En annonçant qu’il allait introduire dans la Constitution la loi de 1905, « qui sépare les Églises de l’État », F. Hollande a voulu satisfaire les défenseurs de la laïcité ; il a pu aussi en étonner certains.
De nombreuses dispositions (sur la propriété des lieux de culte, des biens ecclésiastiques ou les pensions de retraite des « ministres du culte), n’avaient d’intérêt que lors de la promulgation de la loi. D’autres, par exemple la prise en compte des dépenses relatives aux aumôneries « dans les établissements publics tels que lycées, collèges, écoles, hospices, asiles et prison », énoncent une mise en œuvre qui relève du législateur et n’a pas à être déclarée intangible.
Le principe auquel cette mesure renvoie explicitement, la liberté de culte, modalité de la liberté de conscience, est bien en revanche fondamental. Mais il a déjà valeur constitutionnelle puisque l’article 10 de la Convention européenne de 1950, ratifiée par la France en 1974, stipule, en des termes plus explicites que le législateur français : « Toute personne a droit à la liberté de pensée, de conscience et de religion ; ce droit implique la liberté de changer de religion ou de conviction, ainsi que la liberté de manifester sa religion ou sa conviction individuellement ou collectivement, en public ou en privé, par le culte, l’enseignement, les pratiques ou l’accomplissement des rites. »

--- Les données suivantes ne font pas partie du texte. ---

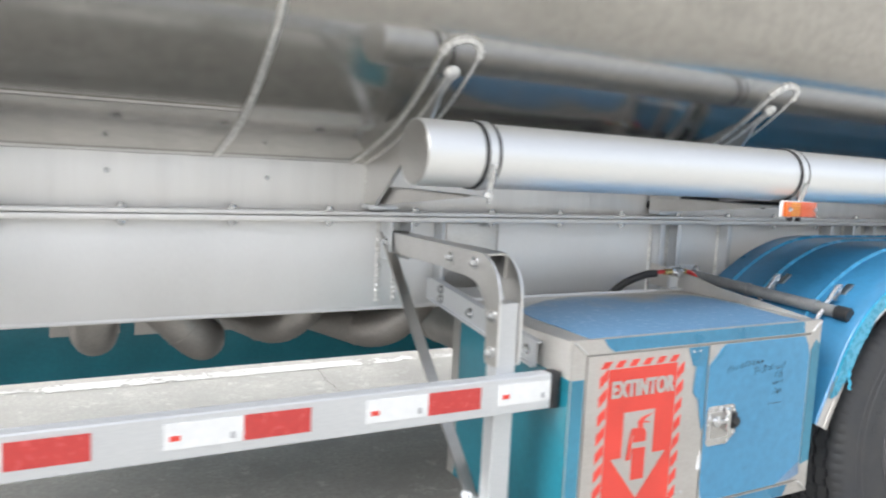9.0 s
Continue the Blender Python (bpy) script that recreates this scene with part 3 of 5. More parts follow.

En faisant passer les Églises du droit public au droit privé, la séparation, dans laquelle F. Hollande voit l’essentiel de la loi, n’est elle-même que la condition d’une égale liberté entre les citoyens quelles que soient leur religion ou leurs convictions. Plutôt que de la sacraliser, il ferait mieux d’annoncer comment il l’appliquera. Maintiendra-t-il l’usage annuel introduit par Lionel Jospin en 2002 de recevoir une délégation de l’épiscopat français conduite par l’ambassadeur du pape, reconnaissant ainsi que les catholiques, et eux seuls, sont représentés accessoirement par une association (la Conférence épiscopale) mais principalement par un État ? Assistera-t-il ès-qualité à des offices catholiques dans un fauteuil situé entre l’autel et l’assistance ; si oui, se croira-t-il obligé, comme d'autres avant lui, de marmonner des prières et de bâcler des signes de croix, manquant au respect des croyances en même temps qu'à la neutralité de l'État ? Va-t-il proposer au Parlement d’étendre la loi à l’Alsace-Moselle, revenant ainsi sur la promesse « solennelle » faite à Strasbourg le 23 novembre 1997 par Jean-Pierre Chevènement, alors ministre de Lionel Jospin ? Ce même Chevènement, soit dit en passant, qui le 29 août 2000 devait démissionner du gouvernement Jospin, avec les conséquences que l’on sait, pour protester contre un projet de statut spécifique à la Corse : la loi devait être la même sur tout le territoire de la République.